Many centuries ago, a Catholic priest named Valentine was sentenced to death for illegally marrying young couples. While imprisoned, he fell in love with his jailer’s daughter and just before his Feb. 14 execution passed her a note that said “from your Valentine.”
This is the first—and possibly one of the last—times Valentine’s Day was romantic for anybody.
I kid—sort of. The tradition of giving our sweethearts little notes and cards is a lovely one. But as we all know Valentine’s Day is no longer a time to exchange romantic little greetings. It’s a nearly $19 billion industry.
Americans who celebrate Valentine’s Day now spend more than $140 per person on the holiday. Retailers expect American consumers to purchase nearly $5 billion worth of jewelry this year—along with scores of cards, roses, chocolates, and other heart-themed babbles.
For single people, this means you can’t buy a bottle of aspirin without first walking through a gauntlet of plastic roses, candy boxes, and teddy bears wearing scarlet bowties. Sure love is grand, but sometimes you just want to purchase your shampoo and coffee filters in peace.
But at least singles have the option of drawing down the shades and binge-watching The Americans when they get home. If you’re a new couple, you have a different problem. What do you do when you’re sorta kinda seeing someone on Feb. 14? Does the occasion call for a dozen roses or will a sweet text suffice? Getting it wrong can lead to some fairly awkward situations. Thanks for the engraved bracelet! Did you get my email? It has a picture of a dog wearing heart-shaped sunglasses!
Even many happy, long-term couples don’t get much enjoyment from Feb. 14. Valentine’s Day is so brazenly commercial that it feels less like a holiday and more like an obligation. To do: file taxes, get oil changed, shop for novelty underwear, have romantic dinner at expensive restaurant. Even if you like candlelit dinners at fancy bistros, there is something joyless about sucking down shrimp scampi in this particular context.

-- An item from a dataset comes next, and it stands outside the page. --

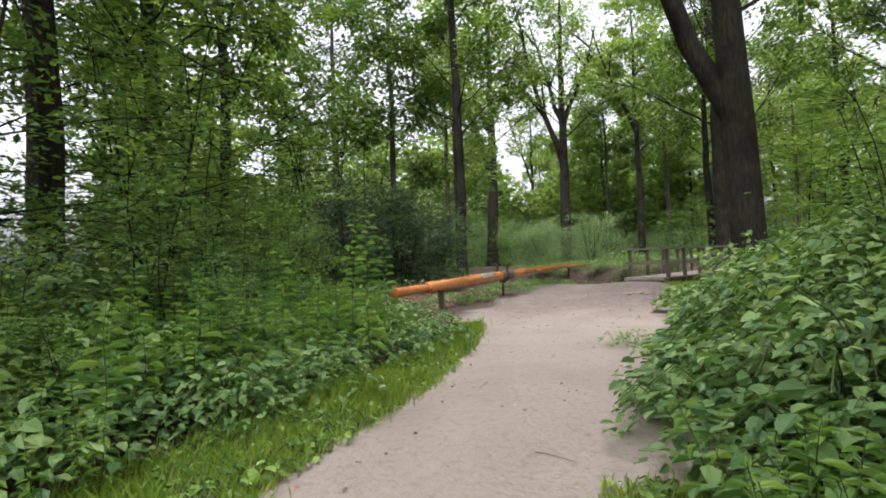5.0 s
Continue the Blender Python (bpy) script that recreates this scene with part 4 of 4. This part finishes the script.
P = sample(2100, -7, 2, -4, 24, left_herbs)
P = P[(P[:, 1] < 15) | (r.uniform(0, 1, len(P)) < 0.12)]
off = left_edge(P[:, 1]) - P[:, 0]
ro = rows_of(P, np.clip(0.7 + 0.12 * off, 0.65, 1.15) * r.uniform(0.7, 1.25, len(P)), 5, r)
ro[:, 2] += np.clip((off - 1.6) * 0.32, 0, 0.75) * r.uniform(0.3, 1.0, len(P)) * (P[:, 1] < 15.5)
patch("bramble_thicket", BR, ro, [M_BRAMBLE, M_STEM],
      "dense green bramble undergrowth along the path", "undergrowth")
P = sample(2400, -5, 2, 0.5, 16, left_herbs)
P = P[(P[:, 1] < 8.5) | (r.uniform(0, 1, len(P)) < 0.15)]
off = left_edge(P[:, 1]) - P[:, 0]
keep = off < 3.6
patch("nettles", NE, rows_of(P[keep], np.clip(0.3 + 0.28 * off[keep], 0.4, 1.1) * r.uniform(0.75, 1.2, keep.sum()), 5, r), [M_HERB, M_STEM],
      "tall nettles and herbs along the grass verge", "nettles")
P = sample(950, -4.6, 1.2, 1.0, 13.5, left_herbs)
P = P[left_edge(P[:, 1]) - P[:, 0] > 1.3]
patch("tall_herbs", BALSAM, rows_of(P, np.where(P[:, 1] > 7, 0.75, 1.0) * r.uniform(0.55, 1.35, len(P)), 3, r), [M_HERB, M_STEM], "tall long-leaved herbs beside the path", "herbs")


P = np.array([(0.05, 11.25), (-0.25, 11.7), (0.2, 11.9), (-0.6, 10.3)])
STALK = [nettle(230 + q, 1.65 + 0.1 * q, 24, 0.15, 0.24) for q in range(2)]
patch("tall_herbs", STALK, rows_of(P, r.uniform(0.9, 1.15, len(P)), 2, r), [M_HERB, M_STEM], "very tall leafy herb stalks beside the path", "herbs")


def foxglove(x, y):
    e = empty("foxglove", pose(x, y, hz(x, y)), "tall green foxglove stalk with purple bells at its tip", "flower")
    V, F, mi = nettle(77, 1.75, 13, 0.14, 0.32)
    part("stalk", raw_mesh("stalk", V, F, [M_HERB, M_STEM], mi), None, e)
    for q in range(3):
        a = q * 1.1
        m = bmesh.new()
        bmesh.ops.create_cone(m, cap_ends=True, segments=7, radius1=0.011, radius2=0.004, depth=0.03)
        o = part("bell", m, M_PURPLE, e)
        top = V[F[mi == 1].ravel()][:, :].max(0)
        o.location = (top[0] - 0.01 + 0.022 * math.cos(a), top[1] - 0.01 + 0.022 * math.sin(a), 1.7 - 0.03 * q)
        o.rotation_euler = (1.2 * math.sin(a), -1.2 * math.cos(a), 0)


foxglove(-0.15, 12.1)


def right_herbs(x, y):
    off = x - right_edge(y)
    at_tree = (np.hypot(x - 2.2, y - 5.0) < 2.3) & (np.hypot(x - 2.33, y - 5.3) > 0.72) & (off > 0.15) & (x < 3.9)
    flank = (y > 7.4) & (off > np.interp(y, [7.4, 10, 11.2, 14.6, 15.6], [0.35, 0.45, 1.5, 1.5, 0.7])) & (off < 7) & ~((sn(x, y)[0] > -7.5) & (sn(x, y)[1] > -9.5))
    logs = (np.hypot(x - 5.8, y - 8.2) < 2.4) & (y > 7.0)
    return (at_tree | flank | logs) & dry(x, y)


P = sample(2000, 0.8, 12, 2.5, 22, right_herbs)
off = P[:, 0] - right_edge(P[:, 1])
patch("bramble_thicket", BR, rows_of(P, np.where(P[:, 1] < 7.4, 0.62, np.clip(0.8 + 0.2 * off, 0.8, 1.3)) * r.uniform(0.75, 1.2, len(P)), 5, r), [M_BRAMBLE, M_STEM],
      "dense bramble leaves around the beech and along the path", "undergrowth")
P = np.array([(2.3, -3.0), (2.6, -3.3), (2.45, -1.2), (2.95, -0.6), (2.55, -1.9), (2.9, -1.3), (2.4, -2.5), (2.8, -2.3), (3.2, -1.8), (3.0, -2.9), (3.4, -0.9)])
patch("bramble_clump", BR, rows_of(P, r.uniform(0.8, 1.1, len(P)), 5, r), [M_BRAMBLE, M_STEM], "clump of broad dark green bramble leaves beside the grass", "undergrowth")
P = np.array([(3.3, 12.1), (3.5, 12.45), (3.65, 12.0), (3.2, 12.5), (4.2, -0.1), (4.7, -0.35), (5.3, -0.4), (3.9, 0.1), (5.2, 6.75), (5.8, 6.6), (4.9, 7.1), (6.5, 6.6), (5.5, 8.3)])
patch("bramble_clump", BR, rows_of(P, np.where(P[:, 1] > 11, 0.42, 0.62) * r.uniform(0.85, 1.15, len(P)), 5, r), [M_BRAMBLE, M_STEM], "loose bramble shoots beside the logs and the path", "undergrowth")
P = sample(1500, 0.8, 4.2, 2.4, 8.0, right_herbs)
BROAD = [nettle(236 + q, 0.55, 9, 0.12, 0.3) for q in range(4)]
P = P[r.uniform(0, 1, len(P)) < 0.75]
patch("nettles", BROAD, rows_of(P, r.uniform(0.6, 1.1, len(P)), 4, r), [M_HERB, M_STEM], "light green herbs at the foot of the beech", "nettles")
# raised bramble bank that leans over the path
P = sample(430, 2.4, 6.0, 8.3, 12.9, lambda x, y: (x - right_edge(y) > 0.85 + np.clip((y - 10) * 0.5, 0, 1.2) + 0.3 * wave(x * 3, y * 4.5)) & (x - right_edge(y) < 3.2))
ro = rows_of(P, r.uniform(0.85, 1.25, len(P)), 5, r)
ro[:, 2] += np.clip(P[:, 0] - right_edge(P[:, 1]) - 0.8, 0, 1.2) * (r.uniform(0.1, 0.75, len(P)) + 0.25 * wave(P[:, 0] * 3.3, P[:, 1] * 3.9))
BR_SMALL = [bramble(270 + q, 100, 0.5, 0.5, 0.085) for q in range(5)]
patch("bramble_bank", BR_SMALL, ro, [M_BRAMBLE, M_STEM], "high bank of broad bramble leaves leaning over the path", "undergrowth")


def under_pole(x, y):
    s = (x + 0.28) * PX + (y - 16.55) * PY
    n = -(x + 0.28) * PY + (y - 16.55) * PX
    return (s > -1) & (s < 14.5) & (n > -0.45) & (n < 1.2) & dry(x, y) & (wave(x * 2.3, y * 2.3) > 0.0)


P = sample(1100, -5, 7, 15, 31, under_pole)
patch("bramble_thicket", BR, rows_of(P, r.uniform(0.4, 0.75, len(P)), 5, r), [M_BRAMBLE, M_STEM], "low brambles and ivy beneath the wooden pole", "undergrowth")


def near_right(x, y):
    s, n = sn(x, y)
    a, b = banks(n)
    return (n < -2.9) & (n > -9) & (s > np.where(n < -5.6, -2.9, -2.4)) & (s < np.where(n < -5.6, -1.7, a + 0.1))


P = sample(700, 9, 20, 17, 27, near_right)
patch("bramble_thicket", BR, rows_of(P, r.uniform(0.2, 0.45, len(P)), 5, r), [M_BRAMBLE, M_STEM], "low ivy and brambles on the stream's near bank", "undergrowth")


def far_bank(x, y):
    s, n = sn(x, y)
    a, b = banks(n)
    strip = (s > b - 0.05) & (s < b + 0.7) & (wave(x * 2.2, y * 2.2) > 0.1)
    back = (s > b + 3.9) & (s < b + 10) & (n > 1)
    right = (s > b + 0.1) & (s < b + 7) & (n < -3.7)
    return (strip | back | right) & (np.abs(n + 0.75) > 2.1) & (n > -10) & (n < 16)


P = sample(4200, -2, 30, 24, 50, far_bank)
patch("bank_plants", BR_FAR, rows_of(P, r.uniform(0.4, 0.9, len(P)), 5, r), [M_BRAMBLE, M_STEM], "leafy plants along the far stream bank", "undergrowth")

# woodland floor cover further off
P = sample(4600, -30, 40, -8, 60, lambda x, y: dry(x, y, 1.0) & ((left_edge(y) - x > 5.5) | (x - right_edge(y) > 6.0)) & ~((x < 9) & (x > 0) & (y < 8)))
big_leaf = [bramble(240 + q, 42, 0.9, 0.8, 0.21, False) for q in range(3)]
patch("woodland_undergrowth", big_leaf, rows_of(P, r.uniform(0.7, 1.5, len(P)), 3, r), [M_BRAMBLE, M_STEM], "green undergrowth covering the woodland floor", "undergrowth")

# ---------------------------------------------------------------- grass


def tuft(seed, n=11, tall=0.16, wide=0.06):
    r = np.random.default_rng(seed)
    a = r.uniform(0, 6.28, n)
    P = np.stack([r.normal(0, wide, n), r.normal(0, wide, n), np.full(n, -0.01)], -1)
    H = tall * r.uniform(0.5, 1.2, n)
    out_ = np.stack([np.cos(a), np.sin(a), np.zeros(n)], -1)
    S = np.stack([-np.sin(a), np.cos(a), np.zeros(n)], -1) * 0.0026
    bend = H[:, None] * out_ * r.uniform(0.2, 0.7, (n, 1))
    up = np.array([0, 0, 1.0]) * H[:, None]
    V = np.stack([P - S, P + S, P + S * 0.8 + bend * 0.4 + up * 0.65, P - S * 0.2 + bend + up], 1).reshape(-1, 3)
    return V, np.arange(n * 4).reshape(-1, 4), np.zeros(n, int)


TU = [tuft(300 + q, 11, 0.075 + 0.025 * q) for q in range(4)]


def verge(x, y):
    lo, ro_ = left_edge(y) - x, x - right_edge(y)
    left = (lo > -0.05 - 0.1 * wave(x * 3, y * 3)) & (lo < np.interp(y, [10, 12, 15.3], [1.2, 0.6, 0.35]) + 0.15 * wave(x * 2, y * 2)) & (y < 15.0)
    right = (ro_ > -0.02 - 0.08 * wave(x * 3, y * 3)) & (ro_ < np.where(y < 3.3, 2.3, 0.6)) & (y < 8.3)
    return left | right


P = sample(48000, -4, 4, -4, 15.5, verge)
patch("grass_verge", TU, rows_of(P, (0.5 + 0.55 * r.uniform(0, 1, len(P)) + 0.9 * np.clip(wave(P[:, 0] * 4.1, P[:, 1] * 3.7), 0, 1) * r.uniform(0.3, 1, len(P))), 4, r), [M_GRASS], "bright green grass verges along the path", "grass")

P = sample(6500, -4, 4, -4, 15.5, verge)
LOWHERB = [bramble(260 + q, 12, 0.12, 0.09, 0.05) for q in range(4)]
patch("verge_herbs", LOWHERB, rows_of(P, r.uniform(0.6, 1.4, len(P)), 4, r), [M_HERB, M_STEM], "small clover-like herbs among the verge grass", "herbs")


def bridge_grass(x, y):
    s, n = sn(x, y)
    a, b = banks(n)
    spots = np.zeros_like(x, bool)
    for sx, ny, q in ((-0.35, 0.4, 0.24), (0.05, 0.42, 0.2), (0.6, -2.6, 0.55), (0.9, -3.3, 0.55), (-0.6, -2.4, 0.7), (-0.2, -3.0, 0.6), (-1.6, -2.9, 0.5), (-3.1, -3.0, 0.28), (-3.9, -4.2, 0.4), (0.5, 3.0, 0.3)):
        spots |= np.hypot(s - sx, n - ny) < q
    lawn = (n < -5.2) & (n > -12) & (s < a - 0.6) & (s > -2.3)
    return (spots | lawn) & (s < a - 0.05)


P = sample(14000, 5, 17, 18, 32, bridge_grass)
patch("grass_tufts", TU, rows_of(P, r.uniform(0.5, 1.1, len(P)), 4, r), [M_GRASS], "loose grass tufts at the bridge foot and bank", "grass")
P = sample(9000, 0, 30, 24, 52, lambda x, y: (sn(x, y)[0] > banks(sn(x, y)[1])[1] + 3.0) & (sn(x, y)[0] < banks(sn(x, y)[1])[1] + 8) & (np.abs(sn(x, y)[1] + 0.75) > 1.1) & (sn(x, y)[1] > -6) & (sn(x, y)[1] < 14))
patch("grass_far_bank", TU, rows_of(P, r.uniform(0.8, 1.6, len(P)), 4, r), [M_GRASS], "grassy strip along the far bank", "grass")

# ---------------------------------------------------------------- fallen leaves and twigs
fl_v = []
for q in range(4):
    rr = np.random.default_rng(400 + q)
    n = 6
    P_ = np.column_stack([rr.uniform(-0.12, 0.12, (n, 2)), rr.uniform(0.004, 0.02, n)])
    a = rr.uniform(0, 6.28, n)
    V, F = leaves(P_, np.column_stack([np.cos(a), np.sin(a), rr.normal(0, 0.15, n)]), unit(rr.normal(0, 0.3, (n, 3)) + [0, 0, 1]), rr.uniform(0.03, 0.07, n), 0.6)
    fl_v.append((V, F, np.zeros(len(F), int)))


def litter_zone(x, y):
    a = (x > 2.9) & (x < 9) & (y > -0.5) & (y < 6.4)
    b = (x < -2.1) & (x > -5) & (y < 0.6) & (y > -3.5)
    c = (y > 14.6) & (y < 26.5) & (x < left_edge(y) + 0.1) & (x > left_edge(y) - 2.4)
    s, n = sn(x, y)
    d = (n < -2.8) & (n > -6.5) & (s < -0.8) & (s > -5.5)
    return a | b | c | d


P = sample(18000, -5, 15, -4, 27, litter_zone)
P = P[(P[:, 0] < 7) | (P[:, 1] < 15) | (r.uniform(0, 1, len(P)) < 0.3)]
patch("leaf_litter", fl_v, rows_of(P, r.uniform(0.8, 1.6, len(P)), 4, r), [M_FALLEN], "dry brown fallen leaves on the woodland floor", "leaf litter")
P = sample(2800, -2, 10, -4, 27, lambda x, y: (x > left_edge(y)) & (x < right_edge(y)) & dry(x, y, 0.6) & ((x - left_edge(y) < 0.35) | (right_edge(y) - x < 0.35) | (r.uniform(0, 1, len(x)) < 0.12)))
single = [(V[:4], F[:1], np.zeros(1, int)) for V, F, _ in fl_v]
patch("fallen_leaves", single, rows_of(P, r.uniform(0.4, 1.1, len(P)), 4, r), [M_FALLEN], "scattered dry leaves on the sandy path", "leaf litter")
P = sample(2600, 0.2, 1.6, -4, 3, lambda x, y: (np.abs(x - right_edge(y) + 0.12) < 0.28 + 0.12 * wave(x * 4, y * 4)))
patch("fallen_leaves", single, rows_of(P, r.uniform(0.3, 1.0, len(P)), 4, r), [M_FALLEN], "dry leaf scraps gathered along the path edge", "leaf litter")
tw = []
for q in range(4):
    rr = np.random.default_rng(420 + q)
    V, F = tube(wobbly((0, 0, 0.006), (0.16 + 0.05 * q, 0.03, 0.008), 6, 0.012, rr) * [1, 1, 0.3], np.linspace(0.004, 0.002, 6), 4)
    tw.append((V, F, np.zeros(len(F), int)))
P = sample(420, -2, 10, -4, 26, lambda x, y: (x > left_edge(y) - 0.1) & (x < right_edge(y) + 0.1) & dry(x, y, 0.6))
patch("twigs", tw, rows_of(P, r.uniform(0.2, 1.1, len(P)) ** 1.5, 4, r, -0.004), [M_TWIG], "small dead twigs strewn on the path", "twigs")
P = sample(7500, -1, 10, 6, 27, lambda x, y: (x > left_edge(y) - 0.1) & (x < right_edge(y) + 0.3) & dry(x, y, 0.3) & (r.uniform(0, 1, len(x)) < np.clip((y - 8) / 9, 0.1, 1)))
patch("ground_debris", single, rows_of(P, 0.2 + 0.75 * r.uniform(0, 1, len(P)) ** 2, 4, r, -0.003), [M_TWIG], "dark crumbs of soil and bark on the worn ground", "debris")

I do recall a time when Valentine’s Day was fun: childhood. Back then, we covered shoe boxes in tin foil and doilies. We got to put away our math books, push all the desks together and eat pink cupcakes dotted with red hots.
It was great—and for many adults Valentine’s Day still is. But if the holiday is a source of stress or loneliness, consider joining the growing number of Americans who are blowing it off. This year, the number of Americans who say they celebrate the holiday dropped to 55 percent, down from 63 percent in 2007. Some are participating in alternative holidays like Quirkyalone Day and Generosity Day, where participants volunteer or give money to charity instead of big-box stores.
And some are doing … whatever they want. Retailers and marketers are free to hawk their heart-shaped merchandise and enforced romance, but we don’t to have to buy it.